Stated exercise: Below is a listing to write out in full, exactly as given, without its pictures.

++++++

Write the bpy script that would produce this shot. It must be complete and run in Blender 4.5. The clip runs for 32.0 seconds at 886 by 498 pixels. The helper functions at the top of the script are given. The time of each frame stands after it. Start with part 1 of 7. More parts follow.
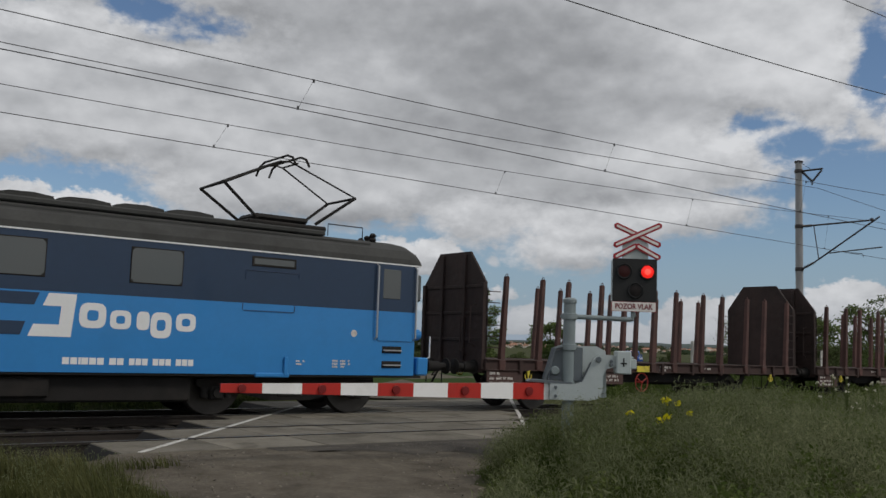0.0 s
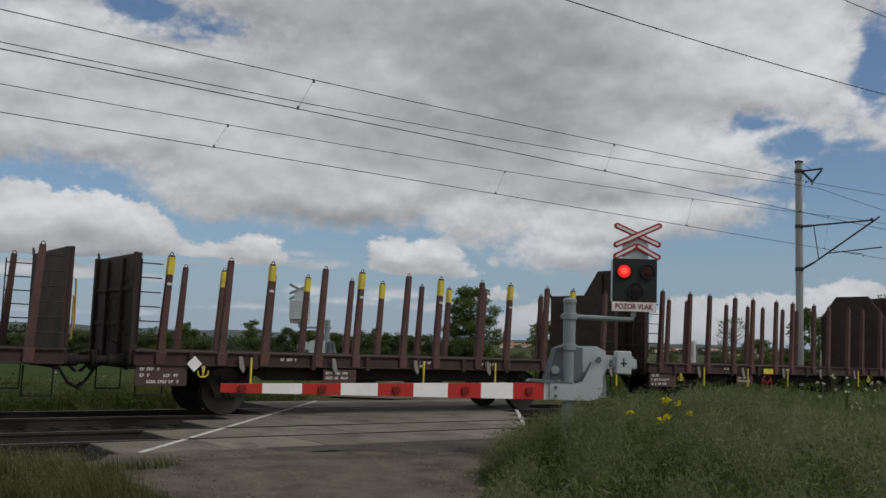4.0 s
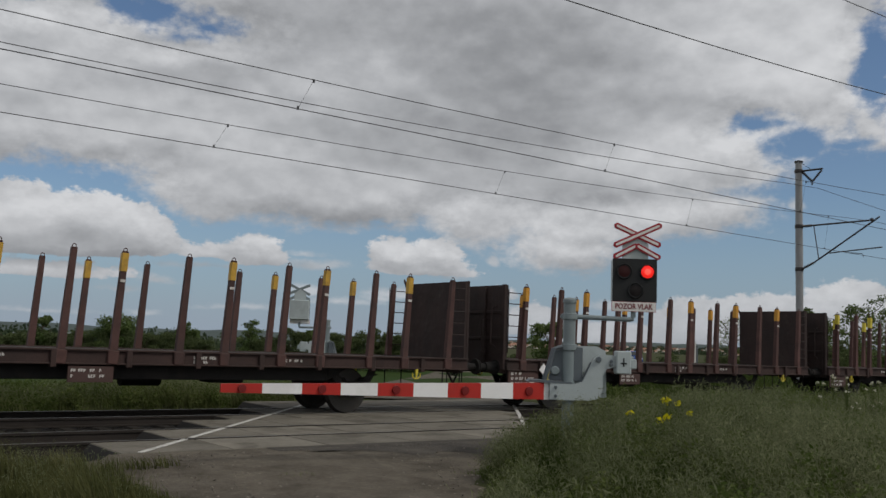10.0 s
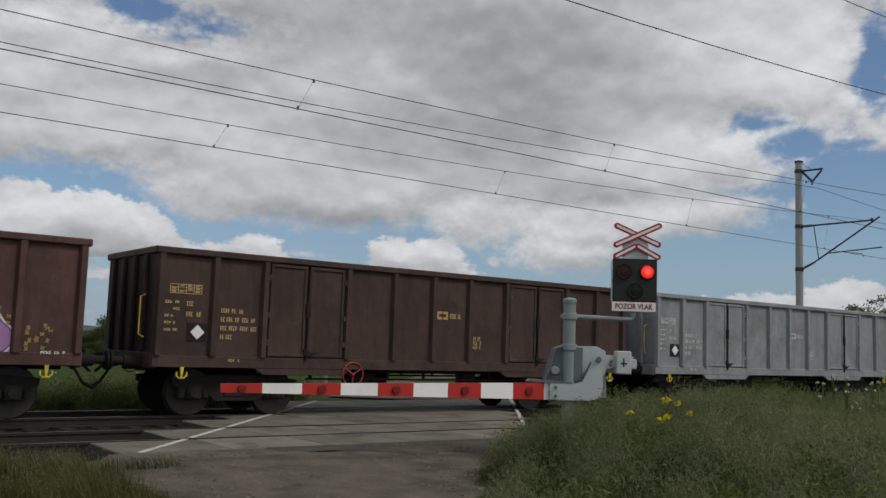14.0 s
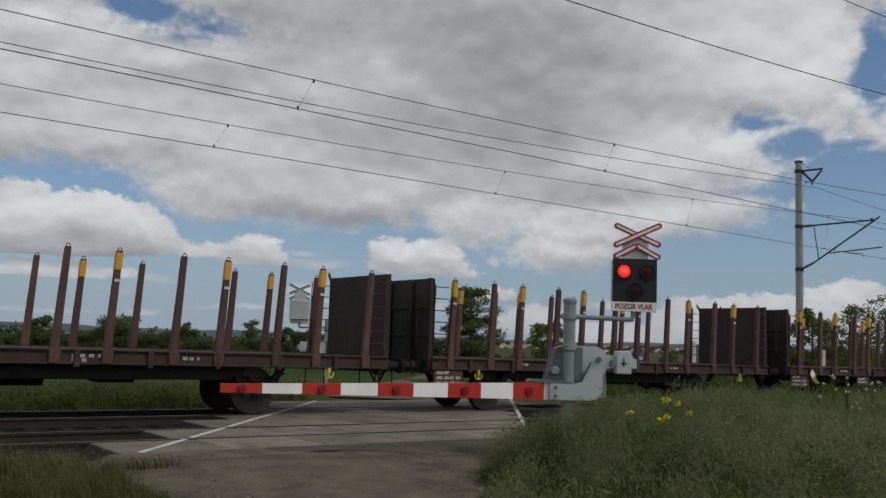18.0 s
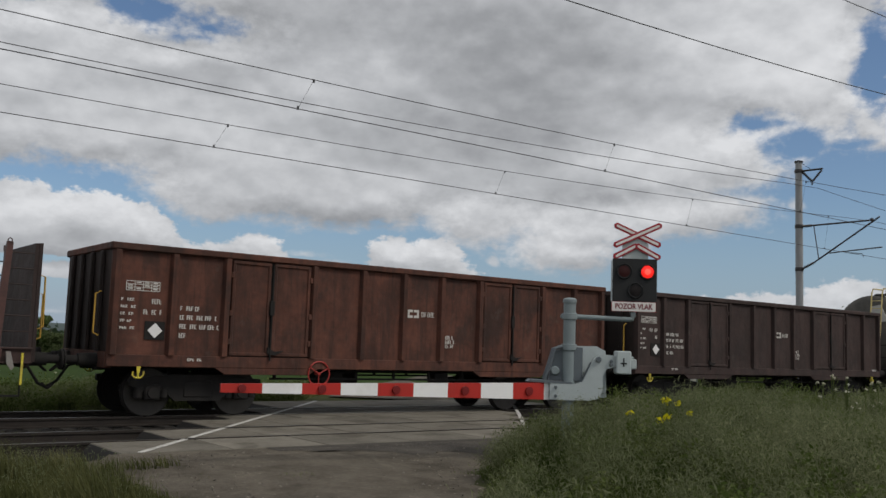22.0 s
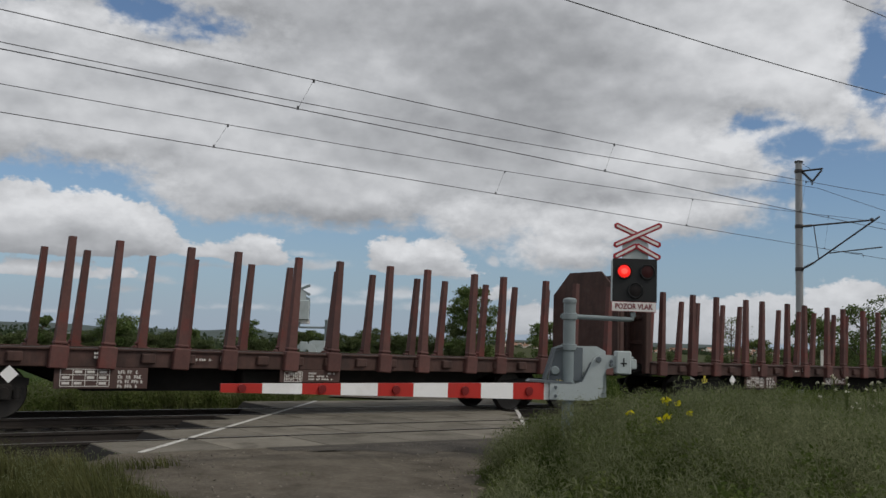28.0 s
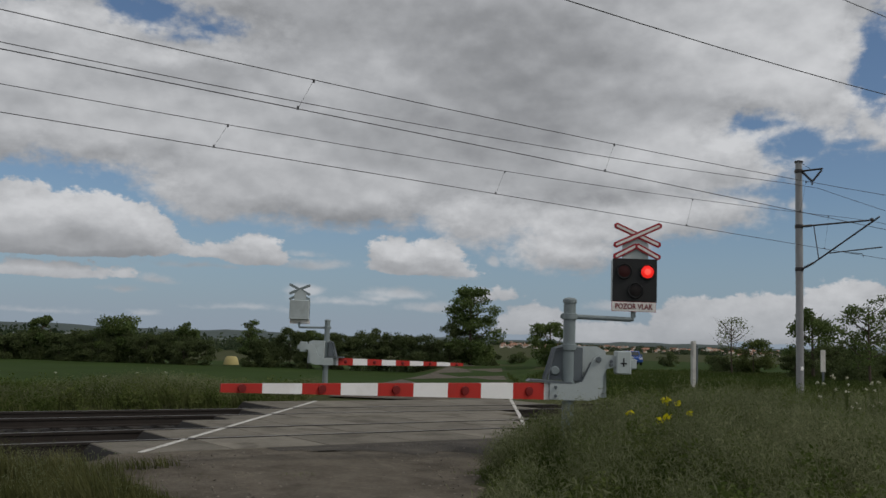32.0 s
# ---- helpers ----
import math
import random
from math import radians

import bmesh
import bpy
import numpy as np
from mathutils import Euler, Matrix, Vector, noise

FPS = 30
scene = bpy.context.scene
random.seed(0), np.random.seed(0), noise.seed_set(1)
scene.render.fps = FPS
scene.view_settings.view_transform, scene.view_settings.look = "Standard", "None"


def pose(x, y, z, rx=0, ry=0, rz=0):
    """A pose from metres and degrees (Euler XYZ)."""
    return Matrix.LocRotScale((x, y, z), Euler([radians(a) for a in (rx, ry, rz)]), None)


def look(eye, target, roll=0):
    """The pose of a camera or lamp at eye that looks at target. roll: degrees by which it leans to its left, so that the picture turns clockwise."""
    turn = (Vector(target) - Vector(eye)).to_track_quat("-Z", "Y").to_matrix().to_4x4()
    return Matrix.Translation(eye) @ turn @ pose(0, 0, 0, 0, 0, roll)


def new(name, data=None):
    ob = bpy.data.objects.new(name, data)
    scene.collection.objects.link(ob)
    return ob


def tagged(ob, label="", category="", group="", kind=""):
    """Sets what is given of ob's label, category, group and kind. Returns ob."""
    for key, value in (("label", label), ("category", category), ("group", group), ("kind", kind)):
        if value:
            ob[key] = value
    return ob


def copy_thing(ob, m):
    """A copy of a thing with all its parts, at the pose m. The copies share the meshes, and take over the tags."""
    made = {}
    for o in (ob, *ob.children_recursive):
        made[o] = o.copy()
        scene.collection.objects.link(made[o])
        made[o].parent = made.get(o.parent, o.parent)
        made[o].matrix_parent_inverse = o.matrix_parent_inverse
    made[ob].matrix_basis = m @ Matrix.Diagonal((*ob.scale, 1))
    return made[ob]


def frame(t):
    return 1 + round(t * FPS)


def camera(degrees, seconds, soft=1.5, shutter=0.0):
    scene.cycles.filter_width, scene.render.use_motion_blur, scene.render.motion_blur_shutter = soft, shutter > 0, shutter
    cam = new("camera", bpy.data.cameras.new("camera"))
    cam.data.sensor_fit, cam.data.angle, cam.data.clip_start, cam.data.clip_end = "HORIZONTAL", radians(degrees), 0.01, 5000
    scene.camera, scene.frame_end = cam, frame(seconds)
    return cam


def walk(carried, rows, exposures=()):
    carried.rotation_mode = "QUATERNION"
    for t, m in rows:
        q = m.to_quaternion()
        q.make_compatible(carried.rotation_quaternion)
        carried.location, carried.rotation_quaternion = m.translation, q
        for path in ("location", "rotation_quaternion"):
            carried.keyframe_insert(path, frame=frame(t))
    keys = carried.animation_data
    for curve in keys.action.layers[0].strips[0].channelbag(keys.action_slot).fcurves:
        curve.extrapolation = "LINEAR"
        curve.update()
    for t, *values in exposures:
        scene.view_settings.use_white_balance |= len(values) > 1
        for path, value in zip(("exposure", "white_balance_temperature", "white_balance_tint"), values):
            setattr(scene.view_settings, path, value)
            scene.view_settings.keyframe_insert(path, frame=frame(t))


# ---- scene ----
# camera on a tripod beside the road, south of a double track that runs along x; rail tops are z = 0
CAM_AT = Vector((0.0, -18.364, 1.512))
YAW, TILT, LEAN = radians(36.8965), radians(5.995), 1.950
AHEAD = Vector((math.sin(YAW) * math.cos(TILT), math.cos(YAW) * math.cos(TILT), math.sin(TILT)))
cam = camera(51.154, 32.0, soft=1.5)
STAND = look(CAM_AT, CAM_AT + AHEAD, LEAN)
walk(cam, [(0.0, STAND), (32.0, STAND)], exposures=[(0.0, 0.0), (4.0, 0.0), (7.0, -0.06), (12.0, -0.06), (14.0, 0.08), (17.0, 0.14), (18.5, -0.06), (21.0, -0.06), (22.5, 0.18), (25.5, 0.22), (28.0, 0.10), (29.5, -0.05), (32.0, -0.16)])

# ---- sky and light ----
SUN_EL, SUN_AZ = radians(48), radians(152)  # high sun behind thin cloud, from the camera's side


def math_node(nt, op, a, b=None, clamp=False):
    n = nt.nodes.new("ShaderNodeMath")
    n.operation, n.use_clamp = op, clamp
    for i, v in enumerate((a, b)):
        if v is None:
            continue
        if isinstance(v, (int, float)):
            n.inputs[i].default_value = v
        else:
            nt.links.new(v, n.inputs[i])
    return n.outputs[0]


def noise_node(nt, vec, scale, detail=4.0, rough=0.5, distort=0.0):
    n = nt.nodes.new("ShaderNodeTexNoise")
    n.inputs["Scale"].default_value, n.inputs["Detail"].default_value = scale, detail
    n.inputs["Roughness"].default_value, n.inputs["Distortion"].default_value = rough, distort
    if vec is not None:
        nt.links.new(vec, n.inputs["Vector"])
    return n.outputs["Fac"]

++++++

Output below:
Write the bpy script that would produce this shot. It must be complete and run in Blender 4.5. The clip runs for 32.0 seconds at 886 by 498 pixels. The helper functions at the top of the script are given. The time of each frame stands after it. Start with part 1 of 7. More parts follow.
0.0 s
4.0 s
10.0 s
14.0 s
18.0 s
22.0 s
28.0 s
32.0 s
# ---- helpers ----
import math
import random
from math import radians

import bmesh
import bpy
import numpy as np
from mathutils import Euler, Matrix, Vector, noise

FPS = 30
scene = bpy.context.scene
random.seed(0), np.random.seed(0), noise.seed_set(1)
scene.render.fps = FPS
scene.view_settings.view_transform, scene.view_settings.look = "Standard", "None"


def pose(x, y, z, rx=0, ry=0, rz=0):
    """A pose from metres and degrees (Euler XYZ)."""
    return Matrix.LocRotScale((x, y, z), Euler([radians(a) for a in (rx, ry, rz)]), None)


def look(eye, target, roll=0):
    """The pose of a camera or lamp at eye that looks at target. roll: degrees by which it leans to its left, so that the picture turns clockwise."""
    turn = (Vector(target) - Vector(eye)).to_track_quat("-Z", "Y").to_matrix().to_4x4()
    return Matrix.Translation(eye) @ turn @ pose(0, 0, 0, 0, 0, roll)


def new(name, data=None):
    ob = bpy.data.objects.new(name, data)
    scene.collection.objects.link(ob)
    return ob


def tagged(ob, label="", category="", group="", kind=""):
    """Sets what is given of ob's label, category, group and kind. Returns ob."""
    for key, value in (("label", label), ("category", category), ("group", group), ("kind", kind)):
        if value:
            ob[key] = value
    return ob


def copy_thing(ob, m):
    """A copy of a thing with all its parts, at the pose m. The copies share the meshes, and take over the tags."""
    made = {}
    for o in (ob, *ob.children_recursive):
        made[o] = o.copy()
        scene.collection.objects.link(made[o])
        made[o].parent = made.get(o.parent, o.parent)
        made[o].matrix_parent_inverse = o.matrix_parent_inverse
    made[ob].matrix_basis = m @ Matrix.Diagonal((*ob.scale, 1))
    return made[ob]


def frame(t):
    return 1 + round(t * FPS)


def camera(degrees, seconds, soft=1.5, shutter=0.0):
    scene.cycles.filter_width, scene.render.use_motion_blur, scene.render.motion_blur_shutter = soft, shutter > 0, shutter
    cam = new("camera", bpy.data.cameras.new("camera"))
    cam.data.sensor_fit, cam.data.angle, cam.data.clip_start, cam.data.clip_end = "HORIZONTAL", radians(degrees), 0.01, 5000
    scene.camera, scene.frame_end = cam, frame(seconds)
    return cam


def walk(carried, rows, exposures=()):
    carried.rotation_mode = "QUATERNION"
    for t, m in rows:
        q = m.to_quaternion()
        q.make_compatible(carried.rotation_quaternion)
        carried.location, carried.rotation_quaternion = m.translation, q
        for path in ("location", "rotation_quaternion"):
            carried.keyframe_insert(path, frame=frame(t))
    keys = carried.animation_data
    for curve in keys.action.layers[0].strips[0].channelbag(keys.action_slot).fcurves:
        curve.extrapolation = "LINEAR"
        curve.update()
    for t, *values in exposures:
        scene.view_settings.use_white_balance |= len(values) > 1
        for path, value in zip(("exposure", "white_balance_temperature", "white_balance_tint"), values):
            setattr(scene.view_settings, path, value)
            scene.view_settings.keyframe_insert(path, frame=frame(t))


# ---- scene ----
# camera on a tripod beside the road, south of a double track that runs along x; rail tops are z = 0
CAM_AT = Vector((0.0, -18.364, 1.512))
YAW, TILT, LEAN = radians(36.8965), radians(5.995), 1.950
AHEAD = Vector((math.sin(YAW) * math.cos(TILT), math.cos(YAW) * math.cos(TILT), math.sin(TILT)))
cam = camera(51.154, 32.0, soft=1.5)
STAND = look(CAM_AT, CAM_AT + AHEAD, LEAN)
walk(cam, [(0.0, STAND), (32.0, STAND)], exposures=[(0.0, 0.0), (4.0, 0.0), (7.0, -0.06), (12.0, -0.06), (14.0, 0.08), (17.0, 0.14), (18.5, -0.06), (21.0, -0.06), (22.5, 0.18), (25.5, 0.22), (28.0, 0.10), (29.5, -0.05), (32.0, -0.16)])

# ---- sky and light ----
SUN_EL, SUN_AZ = radians(48), radians(152)  # high sun behind thin cloud, from the camera's side


def math_node(nt, op, a, b=None, clamp=False):
    n = nt.nodes.new("ShaderNodeMath")
    n.operation, n.use_clamp = op, clamp
    for i, v in enumerate((a, b)):
        if v is None:
            continue
        if isinstance(v, (int, float)):
            n.inputs[i].default_value = v
        else:
            nt.links.new(v, n.inputs[i])
    return n.outputs[0]


def noise_node(nt, vec, scale, detail=4.0, rough=0.5, distort=0.0):
    n = nt.nodes.new("ShaderNodeTexNoise")
    n.inputs["Scale"].default_value, n.inputs["Detail"].default_value = scale, detail
    n.inputs["Roughness"].default_value, n.inputs["Distortion"].default_value = rough, distort
    if vec is not None:
        nt.links.new(vec, n.inputs["Vector"])
    return n.outputs["Fac"]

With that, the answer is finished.